P.W. Labor Pool. Basic policy of most camp commanders is to get as much work out of their prisoners as they are allowed under the Geneva Convention. The 350,000 P.W.s in the U.S. are a useful labor pool.

P.W. enlisted men--officers do not have to work, and few of them choose to--repair Army clothes, tools and noncombat Army equipment, build sheds, lay roads. The Army also hires them out as farm laborers, woodcutters, quarry workers. The prisoner-workers are paid 80-c- a day by the Army (in canteen coupons) and wages for their work, paid at prevailing rates, go directly to the U.S. Treasury. P.W.s have saved crops, released service troops for other jobs, and the U.S. Government last year rang up about $10,000,000 on the deal.

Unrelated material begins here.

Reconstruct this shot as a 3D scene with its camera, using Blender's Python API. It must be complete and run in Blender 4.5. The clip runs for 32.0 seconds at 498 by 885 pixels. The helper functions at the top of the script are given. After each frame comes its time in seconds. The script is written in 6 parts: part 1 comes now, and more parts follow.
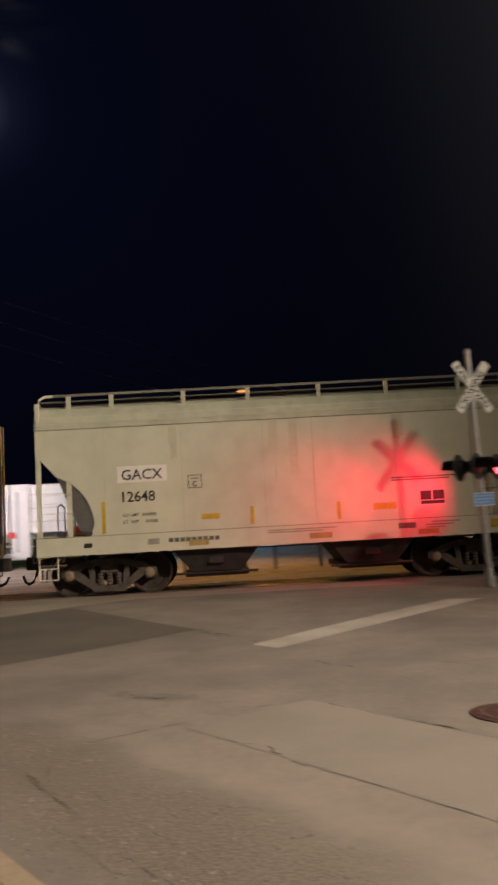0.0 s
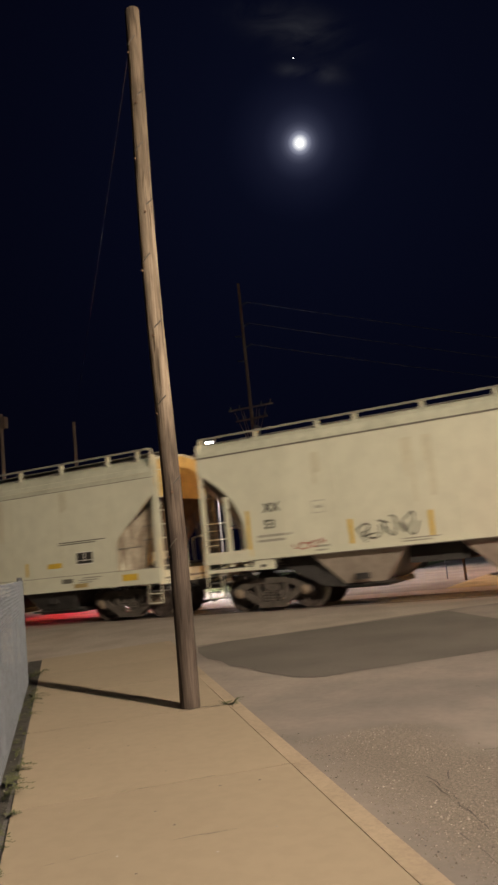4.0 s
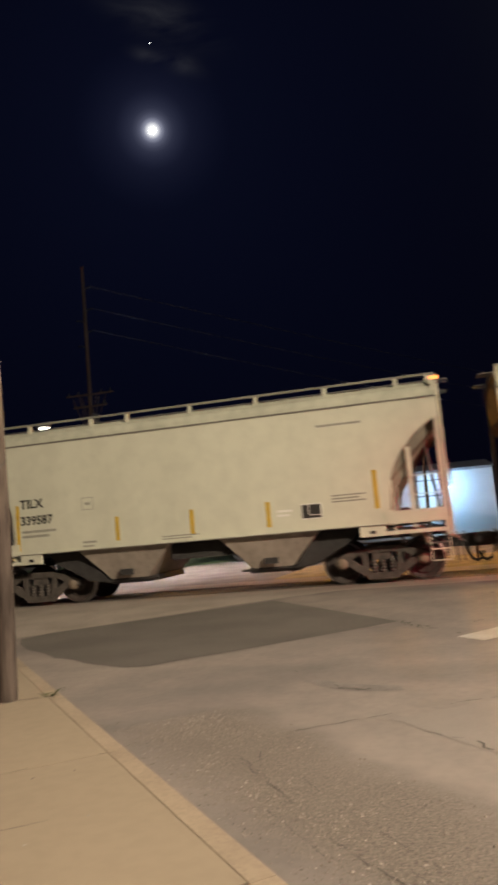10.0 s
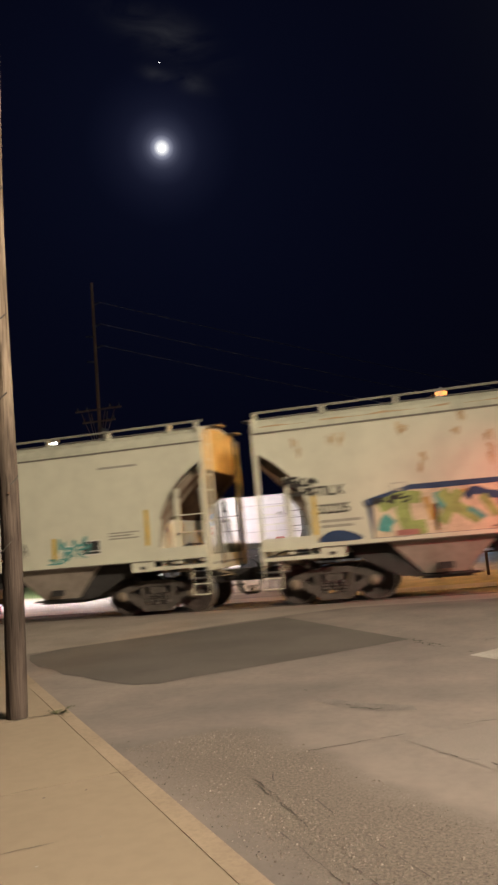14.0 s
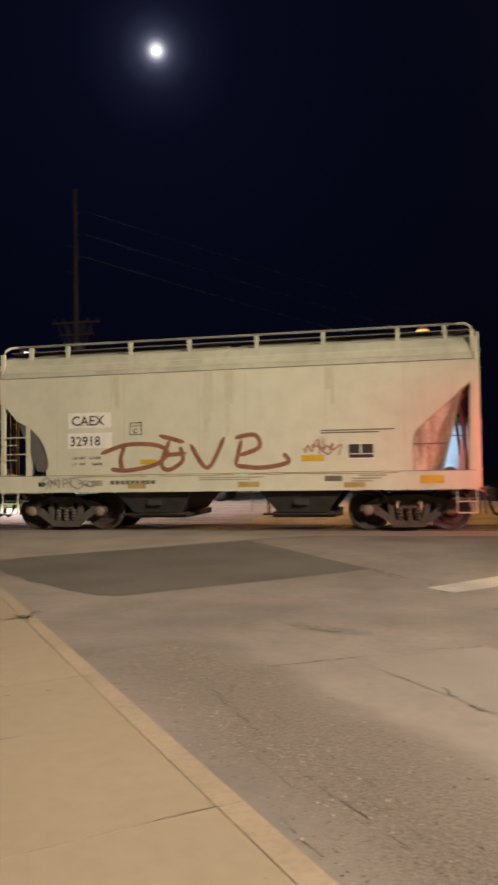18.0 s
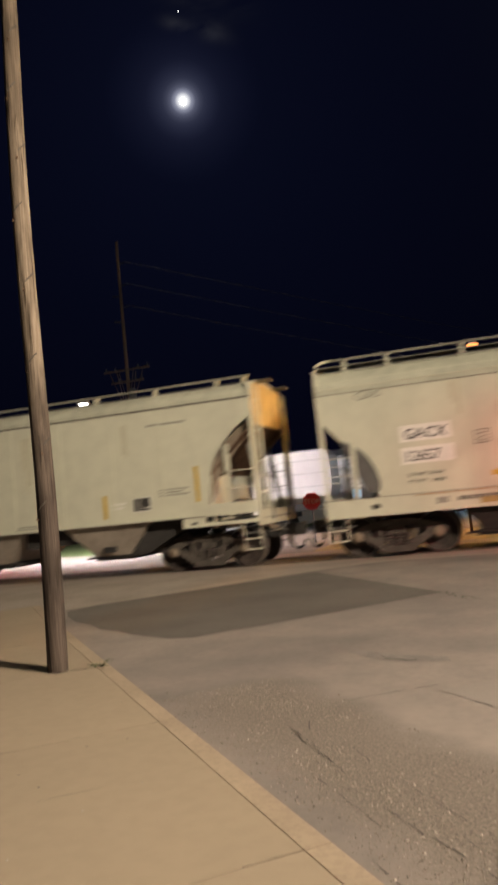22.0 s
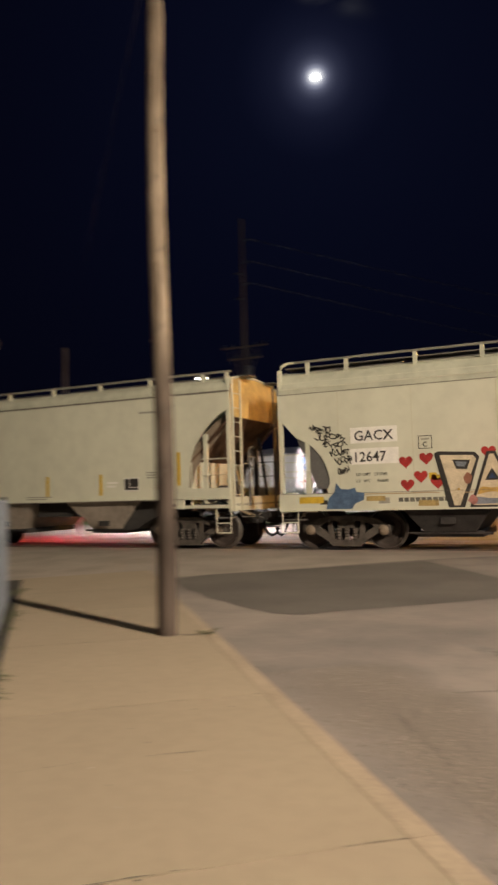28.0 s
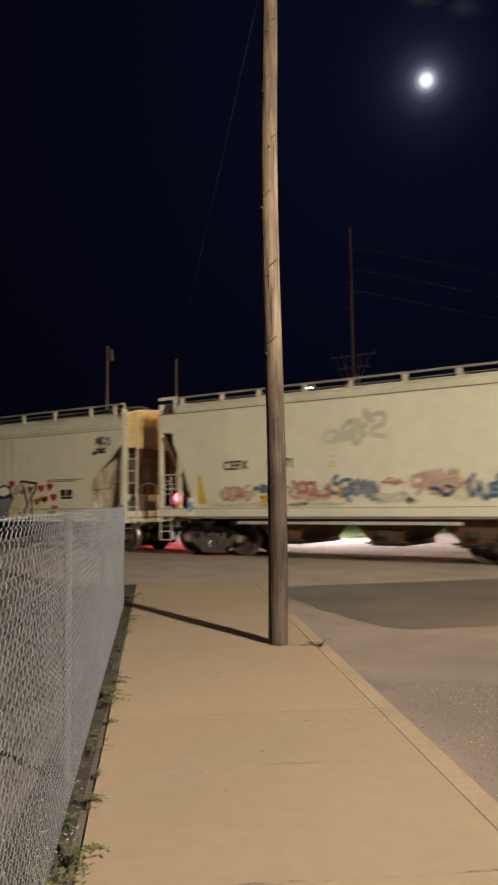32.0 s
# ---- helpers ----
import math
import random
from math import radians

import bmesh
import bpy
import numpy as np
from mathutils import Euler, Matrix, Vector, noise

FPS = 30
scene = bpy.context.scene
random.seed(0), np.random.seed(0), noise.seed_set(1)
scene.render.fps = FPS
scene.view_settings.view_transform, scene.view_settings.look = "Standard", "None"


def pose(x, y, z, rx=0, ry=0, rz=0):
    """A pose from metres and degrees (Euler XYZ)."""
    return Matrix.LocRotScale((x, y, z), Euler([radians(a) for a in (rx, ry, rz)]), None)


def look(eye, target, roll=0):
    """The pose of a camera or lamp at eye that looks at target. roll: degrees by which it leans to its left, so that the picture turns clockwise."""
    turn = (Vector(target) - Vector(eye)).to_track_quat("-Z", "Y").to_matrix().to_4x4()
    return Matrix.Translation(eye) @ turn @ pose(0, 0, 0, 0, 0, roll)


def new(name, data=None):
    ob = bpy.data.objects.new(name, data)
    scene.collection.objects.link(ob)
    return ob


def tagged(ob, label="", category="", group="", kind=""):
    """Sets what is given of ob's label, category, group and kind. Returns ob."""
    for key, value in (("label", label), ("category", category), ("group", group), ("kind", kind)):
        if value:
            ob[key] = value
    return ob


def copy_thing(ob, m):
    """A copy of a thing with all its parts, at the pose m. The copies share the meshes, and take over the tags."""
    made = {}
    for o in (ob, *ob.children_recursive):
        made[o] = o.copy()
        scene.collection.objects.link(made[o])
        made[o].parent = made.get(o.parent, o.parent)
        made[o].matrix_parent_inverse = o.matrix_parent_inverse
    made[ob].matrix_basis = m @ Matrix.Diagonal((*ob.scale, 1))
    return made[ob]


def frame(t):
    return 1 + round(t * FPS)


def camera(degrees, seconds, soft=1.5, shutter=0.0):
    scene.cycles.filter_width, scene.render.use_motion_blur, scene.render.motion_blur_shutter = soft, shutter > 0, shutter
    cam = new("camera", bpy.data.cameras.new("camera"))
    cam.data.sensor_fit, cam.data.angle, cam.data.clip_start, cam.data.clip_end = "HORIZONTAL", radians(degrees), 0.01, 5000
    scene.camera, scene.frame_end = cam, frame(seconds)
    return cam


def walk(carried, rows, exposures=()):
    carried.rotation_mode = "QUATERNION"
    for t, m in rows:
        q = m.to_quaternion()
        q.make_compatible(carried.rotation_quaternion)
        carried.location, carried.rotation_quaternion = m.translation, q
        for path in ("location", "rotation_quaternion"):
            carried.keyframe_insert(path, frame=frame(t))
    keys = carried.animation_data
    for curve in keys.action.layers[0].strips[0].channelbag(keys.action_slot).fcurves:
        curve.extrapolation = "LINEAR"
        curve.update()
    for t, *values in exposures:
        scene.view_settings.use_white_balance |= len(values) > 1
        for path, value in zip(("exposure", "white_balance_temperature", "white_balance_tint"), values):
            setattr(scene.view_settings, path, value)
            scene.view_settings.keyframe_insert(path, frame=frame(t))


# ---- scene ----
cam = camera(37.12, 32.0, 2.6, 1.0)
PATH = [
    (0.0, pose(0.040, 0.032, 1.546, 96.276, 3.139, -0.895)),
    (0.5, pose(0.002, 0.024, 1.545, 96.964, 3.553, 5.635)),
    (1.0, pose(0.016, 0.002, 1.554, 97.010, 5.251, 16.630)),
    (1.5, pose(0.021, 0.033, 1.550, 97.372, 6.336, 25.075)),
    (2.0, pose(0.006, 0.021, 1.564, 98.314, 6.255, 27.463)),
    (2.5, pose(-0.010, -0.018, 1.573, 98.677, 5.414, 27.144)),
    (4.5, pose(-0.003, 0.000, 1.571, 98.477, 5.975, 26.338)),
    (5.0, pose(0.022, -0.003, 1.566, 98.348, 5.241, 23.903)),
    (5.5, pose(0.036, -0.035, 1.567, 98.219, 5.240, 18.822)),
    (6.0, pose(0.069, -0.031, 1.569, 98.368, 6.173, 15.675)),
    (6.5, pose(0.089, -0.008, 1.564, 98.728, 7.152, 13.499)),
    (7.0, pose(0.083, -0.002, 1.567, 99.026, 7.612, 12.377)),
    (7.5, pose(0.072, -0.010, 1.558, 99.236, 7.563, 11.929)),
    (8.0, pose(0.090, -0.006, 1.563, 99.104, 7.465, 11.791)),
    (8.5, pose(0.073, -0.008, 1.560, 98.771, 6.747, 11.703)),
    (9.0, pose(0.073, -0.002, 1.557, 98.215, 6.047, 12.043)),
    (9.5, pose(0.065, -0.002, 1.555, 97.503, 5.455, 12.862)),
    (10.0, pose(0.060, -0.000, 1.547, 96.732, 4.988, 14.065)),
    (10.5, pose(0.029, 0.044, 1.541, 96.082, 6.446, 19.232)),
    (11.0, pose(0.003, 0.036, 1.555, 95.958, 7.645, 21.128)),
    (11.5, pose(-0.030, 0.010, 1.561, 96.069, 6.167, 21.281)),
    (12.0, pose(-0.004, 0.020, 1.562, 96.610, 4.932, 19.152)),
    (12.5, pose(0.007, 0.005, 1.575, 97.111, 4.316, 16.163)),
    (13.0, pose(0.019, 0.016, 1.570, 97.421, 4.540, 14.917)),
    (13.5, pose(0.029, -0.002, 1.568, 97.703, 4.823, 14.692)),
    (14.0, pose(0.027, -0.012, 1.569, 97.937, 4.795, 14.651)),
    (14.5, pose(0.029, -0.012, 1.565, 98.090, 4.570, 14.212)),
    (15.0, pose(0.036, -0.005, 1.564, 97.931, 4.103, 12.814)),
    (15.5, pose(0.037, -0.002, 1.562, 97.371, 3.171, 9.923)),
    (17.5, pose(0.006, 0.011, 1.532, 92.387, 0.790, 8.327)),
    (18.0, pose(-0.013, 0.010, 1.540, 92.126, 0.882, 12.332)),
    (18.5, pose(-0.011, 0.018, 1.541, 92.109, 1.501, 14.757)),
    (19.0, pose(-0.026, 0.012, 1.540, 92.067, 2.105, 15.849)),
    (19.5, pose(-0.008, 0.009, 1.541, 91.925, 2.871, 16.391)),
    (20.0, pose(-0.005, 0.022, 1.533, 91.790, 3.643, 16.608)),
    (20.5, pose(-0.006, 0.014, 1.530, 91.843, 4.160, 16.691)),
    (21.0, pose(0.008, 0.032, 1.528, 92.333, 4.885, 16.907)),
    (21.5, pose(-0.003, 0.010, 1.543, 93.433, 5.110, 16.825)),
    (22.0, pose(0.001, 0.008, 1.553, 94.899, 5.604, 16.984)),
    (22.5, pose(0.014, 0.011, 1.571, 97.589, 6.092, 17.154)),
    (23.0, pose(0.011, 0.012, 1.566, 99.120, 6.084, 17.470)),
    (23.5, pose(0.020, 0.010, 1.562, 99.566, 5.859, 17.586)),
    (24.0, pose(0.039, 0.004, 1.560, 99.215, 5.088, 16.451)),
    (24.5, pose(0.027, 0.018, 1.555, 97.304, 3.025, 8.151)),
    (25.0, pose(-0.003, -0.009, 1.535, 95.426, 3.104, -8.487)),
    (25.5, pose(-0.049, -0.024, 1.501, 95.301, 3.313, -13.833)),
    (27.5, pose(-0.062, 0.030, 1.530, 94.086, 0.107, 12.412)),
    (28.0, pose(-0.080, 0.022, 1.531, 93.899, 1.548, 25.292)),
    (28.5, pose(-0.101, -0.003, 1.544, 94.178, 0.785, 29.867)),
    (29.0, pose(-0.100, -0.018, 1.542, 94.030, 0.402, 30.751)),
    (29.5, pose(-0.097, -0.028, 1.542, 94.094, 0.303, 30.894)),
    (30.0, pose(-0.102, -0.019, 1.541, 94.236, 0.300, 31.431)),
    (30.5, pose(-0.111, -0.025, 1.544, 94.249, 0.346, 32.111)),
    (31.0, pose(-0.112, -0.033, 1.537, 94.299, 0.324, 32.741)),
    (31.5, pose(-0.118, -0.040, 1.546, 94.519, 0.456, 33.195)),
    (32.0, pose(-0.110, -0.038, 1.548, 94.756, 0.601, 33.467)),
]
walk(cam, PATH, ((0.0, -0.5), (0.5, -0.4), (1.0, -0.05), (1.6, 0.0), (6.4, 0.0), (7.2, -0.06), (8.0, -0.2), (8.6, -0.2), (9.8, 0.0), (19.0, 0.0), (20.0, -0.05), (21.5, -0.05), (22.5, 0.0), (24.4, 0.0), (25.0, -0.2), (25.5, -0.08), (27.5, 0.0), (29.0, 0.14), (32.0, 0.14)))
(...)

Soldiers Must Learn. Base camps, of which there are 135, are dreary barracks behind double fences of barbed wire. Branch camps (308), located near job sites, are winterized tents in which P.W.s keep warm around little pot stoves. Inside these various stockades the prisoners are bitterly waiting out the war.

In their meticulously tidy barracks, they hang up an occasional picture of Hitler. (U.S. prisoners in Germany enjoy the privilege of hanging whatever pictures they please.) More often the Germans have pictures of their families, the Goethe deathmask and Varga girls. They decorate their mess halls with elaborate paintings--the Alps, German heroes, busty girls. Across one day room an artist has painted a group of naked women, on the wall opposite the stern admonition "Ein guter Soldat muss verzichten koennen." (A good soldier must learn to do without.)

They are adequately fed on plain food. They do not care for corn ("Corn is for pigs") and turn up their noses at pumpkin pie.

Don't Fence Me In. For recreation the prisoners play soccer, make mess-hall and barracks decorations out of tin cans and other scrap, watch censored movies, organize orchestras and put on plays. Costumes are improvised from anything that comes to hand; no material for such goings-on is supplied by the Army. No recreational equipment is supplied by the Army, either. It is bought for them with profits from their PXs or they must rely on Red Cross packages.

Prisoners can listen to a radio (but not short wave). They like American jazz. It is not unusual to see a K.P. detail sitting around a potato pile singing The Trolley Song with heavy Teutonic accent while they peel. In one compound, Don't Fence Me In is a favorite.

Some have learned English, which is taught at the camps, and read U.S. newspapers and magazines. The New York Times, which prints German communiques in full, is a favorite. For the most part the prisoners think U.S. newspaper stories are accurate, although dyed-in-the-wool Nazis are deeply suspicious, and seize on the most trifling mistake as proof that the U.S. press is full of lies. They listen to news broadcasts with equal distrust.

The Nazis also cluck haughtily over pictures of a U.S. Congressman playing a guitar on the Capitol steps, of Hedda Hopper hats, of American adolescents doing the Lindy Hop as samples of "degenerate" life in a democracy.

In one camp Nazis tried to censor books in the prison libraries. They put books they did not want their prison mates to read on separate shelves and passed the word that these shelves were verboten. Army officials soon put a stop to that. But positive Nazi propaganda is hard to curb. Because of the scarcity of German-speaking guards, the Nazis can proselyte openly. In one so-called art class, conducted by a Nazi, students diligently repeated lessons right out of the Nazi book: the statue of a racially impure woman is unschoen (ugly); art should be Zweck-Kunst (art for a purpose).

Brot, Arbeit, Familie. The most uncooperative among the Germans (the Army hopefully believes) have been segregated in one camp in Oklahoma, where they try to strut past U.S. officers without saluting, rub the stenciled Ps and Ws off their clothes and get away generally with whatever they can.

Some, too outspokenly cooperative, have had to be put in separate compounds for their own safety. Murders have been committed at German camps, but not an extraordinary number by Army accounting : five political murders and two "forced" suicides. (There have been none since April 6, 1944.) A prisoner who thinks he is on the spot can appeal to a guard for protection. He will be whisked out of his camp immediately.

There are so-called "good," docile Germans who, though they once thought Naziism was the answer to their secret prayers, now espouse no cause.

There are the older men (mostly over 35) who are merely muede, muede, muede (tired, tired, tired) and only ask for Brot, Arbeit, Familie (bread, work, family). Close under the surface of their wooden faces is one emotion: deep, somber despair. All of them--old and young, disillusioned and arrogant--have one concern: "What is going to happen to us after the war?" The question uppermost in their minds: ''Will they turn us over to the Russians?"

* Germans (their numbers growing): 305,742; Italians (many of them now enjoying the restricted status of "co-belligerents"): 50,578; Japanese: 2,820.